Monday, 25 de November de 2024 ISSN 1519-7670 - Ano 24 - nº 1315

Escândalo provoca debate sobre pressão comercial no jornalismo

“Se grandes jornais permitem que corporações influenciem seu conteúdo por medo de perder receita publicitária, a democracia está em perigo”. A frase é de Peter Oborne, principal comentarista político do Daily Telegraph, que pediu demissão acusando o jornal britânico de suavizar sua cobertura jornalística em nome de um contrato publicitário.

Segundo Oborne, o Telegraph omitiu informações sobre denúncias de que o HSBC teria ajudado milhares de clientes a lavar dinheiro na Suíça. Depois de publicar seis artigos sobre a investigação sofrida pelo banco, funcionários do Telegraph receberam ordem de destruir todos os emails, anotações e documentos ligados ao inquérito.

Desde 2013, após o banco parar de anunciar no Telegraph, a publicação de matérias críticas sobre ele passou a ser desestimulada na redação. De acordo com Benjamin Mullin, do Instituto Poynter, nos EUA, a conta era extremamente valiosa para o jornal – um ex-executivo do Telegraph teria lhe dito que o HSBC é “o tipo de anunciante que você, literalmente, não pode se dar ao luxo de ofender”.

Assim, o jornal britânico queria reconquistar a conta do banco. Oborne afirma que o executivo-chefe do Telegraph Media Group, Murdoch MacLennan, estava “determinado a não permitir qualquer crítica ao banco internacional”. Jornalistas que já trabalharam para o Telegraph contam que MacLennan se preocupava até com os títulos de matérias pequenas. Qualquer menção a “lavagem de dinheiro” era proibida.

Esta situação foi irritando Oborne, que decidiu entregar seu cargo e falar publicamente sobre o assunto por conta da mais recente investigação envolvendo o HSBC – apelidada de “Swiss leaks”. O banco é acusado de ajudar cerca de 100 mil clientes a esconder dinheiro em contas secretas em Genebra. Apesar da ampla cobertura do caso, diz Oborne, os leitores do Telegraph precisariam de um microscópio para achar o assunto nas páginas do jornal.

Realidade comercial

O Telegraph reagiu às críticas de seu ex-funcionário e da imprensa britânica atacando outras organizações de mídia. Em um editorial publicado online na quinta-feira [19/2], o jornal afirma que não tem porquê se desculpar por sua cobertura do escândalo envolvendo o HSBC.

No texto, são citados o jornal The Guardian e a rede BBC, primeiros veículos britânicos a revelar o caso. O Telegraph critica a BBC por ser financiada pelo público, e o Guardian, que é administrado por um fundo, por “estar protegido da realidade comercial”.

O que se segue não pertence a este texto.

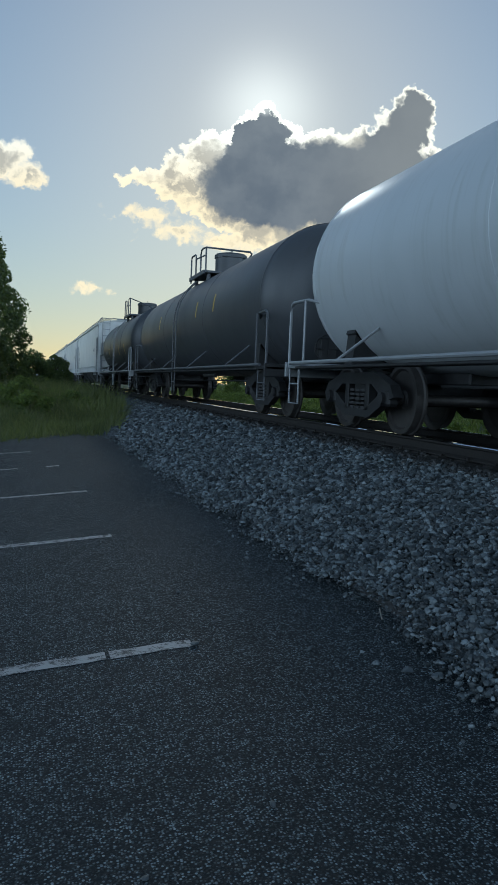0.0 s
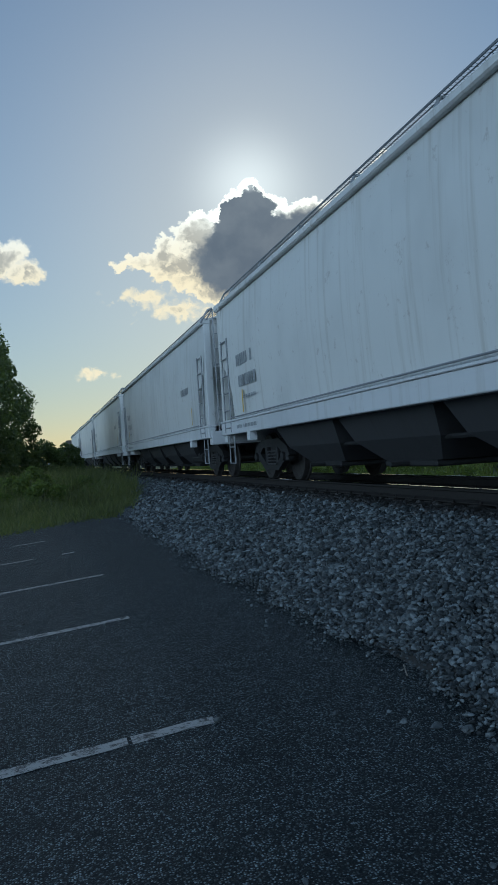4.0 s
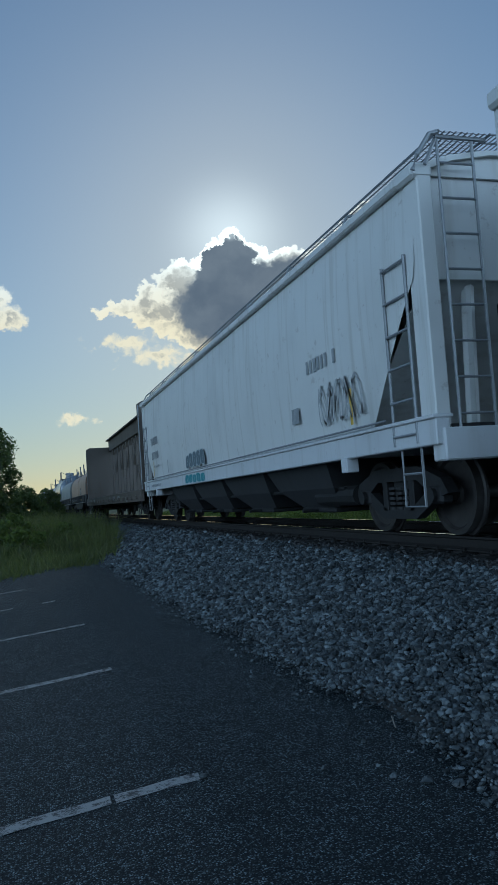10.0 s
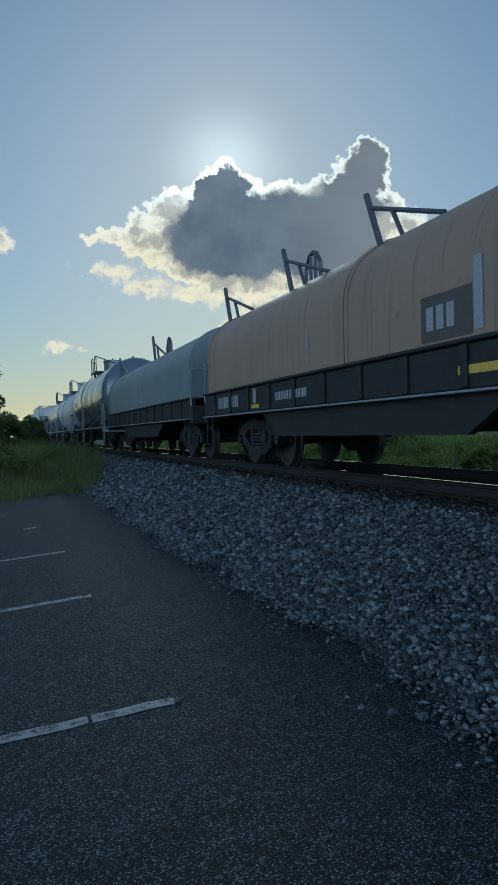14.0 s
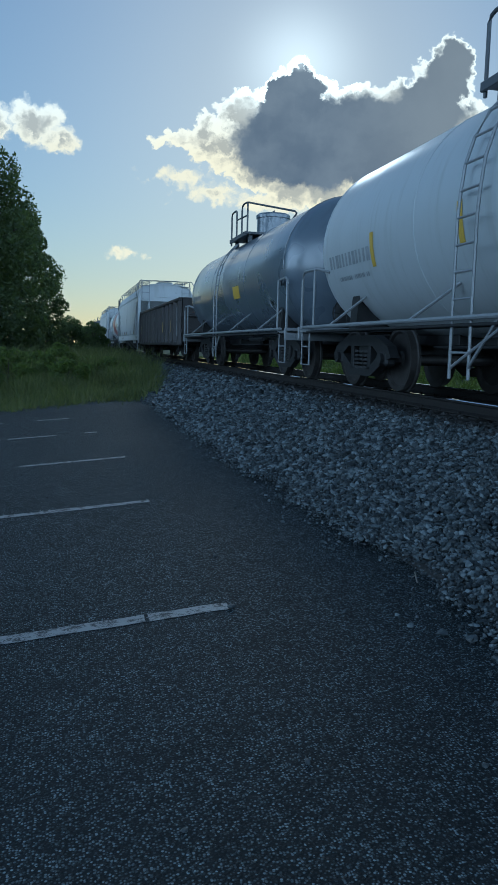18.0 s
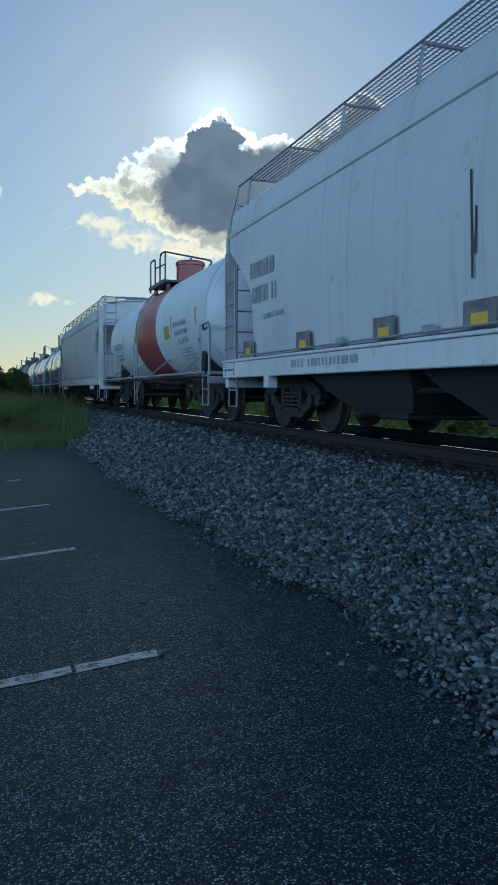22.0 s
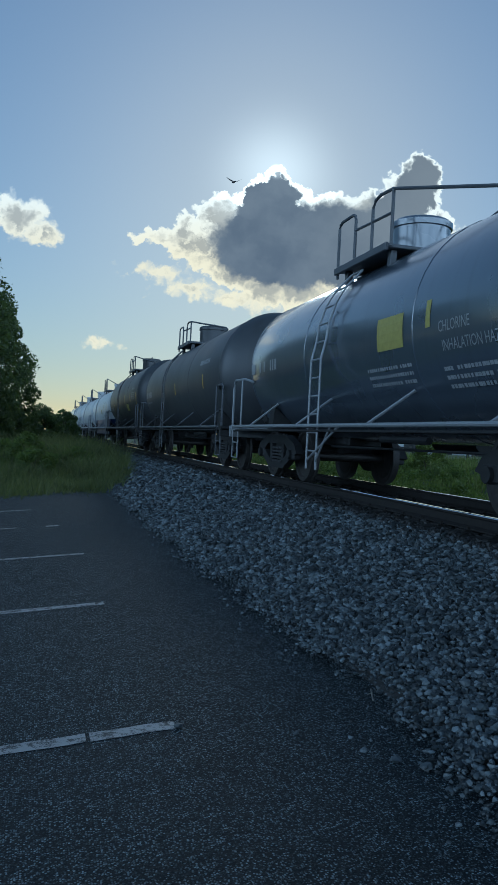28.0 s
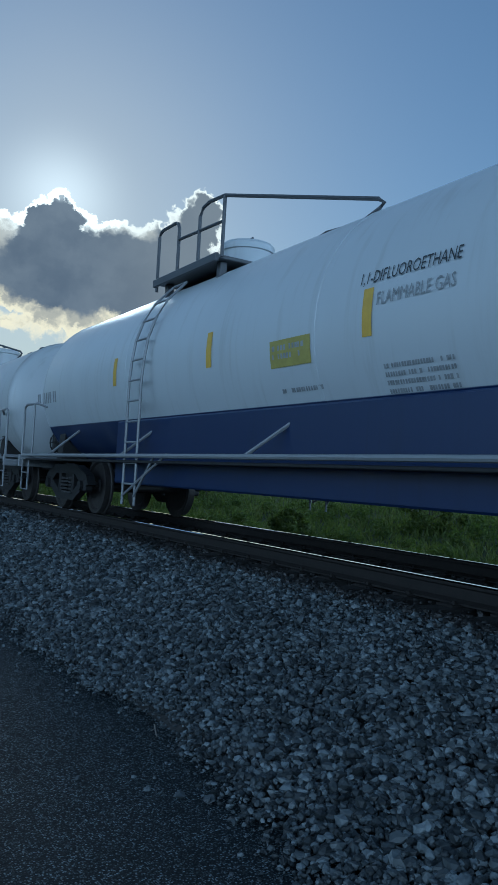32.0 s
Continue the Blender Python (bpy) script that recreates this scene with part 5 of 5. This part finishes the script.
    sd.bars(323.6, 322.2, 1.85, 0.07, PALE, 93, 7)
    sd.diamond(314.75, 1.55, 0.2, WHITE, LETTER)
    sd.patch("notice", 314.9, 315.3, 1.9, 2.2, PALE)
    for k in range(5):
        sd.bars(314.4, 313.2, 2.45 - 0.1 * k, 0.05, PALE, 94 + k, 8)
    _, _, sd = tank_car(326.0, 337.45, "blue-black chlorine tank car with a yellow notice", INK, 1.36, 3.47, 2.1)
    sd.text("CHLORINE", 329.27, 1.92, 0.17, PALE)
    sd.text("INHALATION HAZARD", 329.22, 1.72, 0.17, PALE)
    sd.patch("notice", 330.1, 330.8, 1.85, 2.25, LEMON)
    sd.patch("reflector", 329.45, 329.55, 2.0, 2.3, LEMON)
    for k in range(3):
        sd.bars(331.2, 329.9, 1.62 - 0.09 * k, 0.04, PALE, 100 + k, 7)
        sd.bars(329.3, 327.9, 1.52 - 0.09 * k, 0.04, PALE, 110 + k, 7)
    sd.bars(336.6, 335.0, 1.95, 0.19, PALE, 103, 4)
    sd.diamond(327.6, 1.4, 0.2, PALE, LETTER)
    _, _, sd = tank_car(338.3, 352.1, "plain black tank car", BLACK, 1.43, 3.66, 2.7, DARKRAIL)
    sd.bars(351.1, 349.7, 2.0, 0.20, PALE, 104, 4)
    sd.bars(351.0, 349.9, 1.8, 0.06, PALE, 106, 7)
    sd.bars(341.5, 340.2, 2.5, 0.12, PALE, 105, 3)
    for u in (347.4, 345.0, 341.0):
        sd.patch("reflector", u - 0.05, u + 0.05, 1.9, 2.25, YELLOW)
    _, _, sd = tank_car(352.95, 366.4, "black tank car with long yellow reflector strips", BLACK, 1.46, 3.82, 2.12, DARKRAIL)
    sd.text("REFRIGERANT GAS", 355.85, 2.55, 0.16, PALE)
    for u, a, b in ((358.4, 2.05, 2.45), (356.35, 2.05, 2.45), (354.3, 1.5, 2.4), (361.17, 1.85, 2.25), (363.31, 1.8, 2.14)):
        sd.patch("reflector", u - 0.05, u + 0.05, a, b, YELLOW)
    for k in range(4):
        sd.bars(355.9, 354.7, 2.4 - 0.08 * k, 0.04, PALE, 120 + k, 8)
    sd.bars(365.7, 363.75, 1.82, 0.19, PALE, 125, 4)
    sd.diamond(354.85, 1.40, 0.2, GREEN, PALE)
    sd.patch("notice", 357.2, 357.9, 1.7, 2.0, LEMON)
    # white and blue tank
    _, _, sd = tank_car(366.95, 380.7, "white tank car with a deep blue lower half", TWOTONE, 1.40, 3.52, 2.82, GREYRAIL, skirt=SKIRT, truck=1.36, dome_r=0.38, dome_h=0.5)
    sd.text("1,1-DIFLUOROETHANE", 371.0, 2.37, 0.155, LETTER, 0.72)
    sd.text("FLAMMABLE GAS", 370.75, 2.17, 0.155, FADED, 0.74)
    sd.patch("notice", 371.65, 372.32, 1.80, 2.06, LEMON)
    for k in range(2):
        sd.bars(372.28, 371.7, 1.88 + 0.08 * k, 0.05, LETTER, 127 + k, 4)
    for u in (370.86, 373.58, 376.4, 368.9):
        sd.patch("reflector", u - 0.06, u + 0.06, 1.93, 2.33, YELLOW)
    for k in range(4):
        sd.bars(370.7, 369.9, 1.66 - 0.065 * k, 0.035, LETTER, 130 + k, 9)
    sd.bars(380.2, 379.0, 1.86, 0.19, LETTER, 135, 4)
    sd.bars(372.2, 371.5, 1.56, 0.04, LETTER, 136, 6)
    sd.diamond(369.6, 1.2, 0.19, WHITE, LETTER)
    tank_car(381.8, 394.6, "grey tank car with tall railings", CREAM, 1.36, 3.48, 2.2)
    tank_car(395.8, 409.0, "pale tank car far down the line", CREAM, 1.40, 3.55, 2.0)
    tank_car(410.2, 423.6, "dark tank car at the far end of the view", INK, 1.40, 3.55, 2.0)


SKIRT = paint("deep blue skirt paint", (0.007, 0.020, 0.075), 0.32, 0.3)
train()


def bird():
    b = thing("bird", pose(5.3, 22, 8.9), "small dark bird in flight against the sky", "bird")
    body = Shape().loft([[(0.035 * q * math.cos(a), y, 0.03 * q * math.sin(a)) for a in [2 * math.pi * j / 10 for j in range(10)]] for y, q in ((-0.13, 0.1), (-0.10, 0.6), (-0.04, 1.0), (0.04, 0.9), (0.10, 0.4), (0.17, 0.15))])
    part("body", body, FEATHER, b, smooth=60)
    wings = []
    for s in (-1, 1):
        w = Shape().loft([[(s * 0.02, -0.06, 0.012), (s * 0.02, 0.05, 0.008), (s * 0.02, 0.05, 0.0), (s * 0.02, -0.06, 0.0)], [(s * 0.13, -0.07, 0.012), (s * 0.13, 0.03, 0.008), (s * 0.13, 0.03, 0.002), (s * 0.13, -0.07, 0.002)], [(s * 0.25, -0.01, 0.008), (s * 0.25, 0.025, 0.006), (s * 0.25, 0.025, 0.003), (s * 0.25, -0.01, 0.003)]])
        wings.append(part("wing", w, FEATHER, b))
    part("tail", Shape().loft([[(-0.015, 0.14, 0.0), (0.015, 0.14, 0.0), (0.015, 0.14, 0.006), (-0.015, 0.14, 0.006)], [(-0.05, 0.25, 0.0), (0.05, 0.25, 0.0), (0.05, 0.25, 0.004), (-0.05, 0.25, 0.004)]]), FEATHER, b)
    return b, wings


BIRD, WINGS = bird()


def motions():
    """Everything that moves: the train, its wheels, the bird."""
    times = [2.0 * k for k in range(17)]
    for car in CARS:
        x, y, z = car.matrix_basis.translation
        walk(car, [(t, pose(x, y - rolled(t), z)) for t in times])
    for k, dy in enumerate((-0.89, 0.89)):
        first = WHEELS[k][0]
        walk(first, [(j / FPS, pose(0, dy, WHEEL_R, math.degrees(rolled(j / FPS) / WHEEL_R) % 360)) for j in range(32 * FPS + 1)])
        keys = first.animation_data
        for w in WHEELS[k][1:]:
            w.rotation_mode = "QUATERNION"
            own = w.animation_data_create()
            own.action = keys.action
            own.action_slot = keys.action_slot
    walk(BIRD, [(0.0, pose(60, 240, 3, 0, 0, -20)), (24.0, pose(22, 60, 4.5, 5, 0, -20)), (27.0, pose(8.6, 25, 5.2, 12, 0, -20)), (28.0, pose(5.27, 22, 8.9, 25, 10, -30)), (28.2, pose(4.85, 22, 10.42, 25, 10, -10)),
                (28.3, pose(4.36, 22, 11.13, 20, -10, 30)), (28.4, pose(2.72, 22, 11.9, 15, -15, 60)), (28.8, pose(-4.0, 23, 14.0, 10, -10, 70)), (32.0, pose(-60, 40, 22, 0, 0, 70))])
    for s, w in zip((-1, 1), WINGS):
        walk(w, [(0.125 * j, pose(0, 0, 0, 0, s * (28 if j % 2 else -22), 0)) for j in range(257)])


motions()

O jornal diz que se importa profundamente com seus leitores, com quem tem um laço de confiança, e ressalta que “não há tema, pauta, pessoa ou organização proibida” para seus jornalistas. O Telegraph promete, ainda, criar diretrizes para definir claramente e abertamente como suas equipes editorial e comercial “irão cooperar em uma indústria midiática cada vez mais competitiva”. “Estamos orgulhosos de fazer aquilo que nossos críticos não podem ou não farão: combinar excelência jornalística com sucesso comercial. Nós o fazemos para vocês, nossos leitores. E vamos continuar fazendo”, conclui o artigo.

Empréstimo

O Guardian pode ter irritado o Telegraph por ter publicado reportagem em que afirma que, em dezembro de 2012, os donos do jornal, os irmãos David e Frederick Barclay, teriam conseguido um empréstimo de 250 milhões de libras do HSBC para outra empresa de seu grupo que passava por dificuldades financeiras. De acordo com Oborne, foi no início de 2013 que começaram as pressões para que os jornalistas do Telegraph não divulgassem informação críticas ao banco.

O Telegraph nega que as decisões sobre a cobertura recebida pelo HSBC tenham alguma relação com o empréstimo recebido, afirmando que os negócios dos irmãos Barclay já receberam empréstimos de diferentes bancos.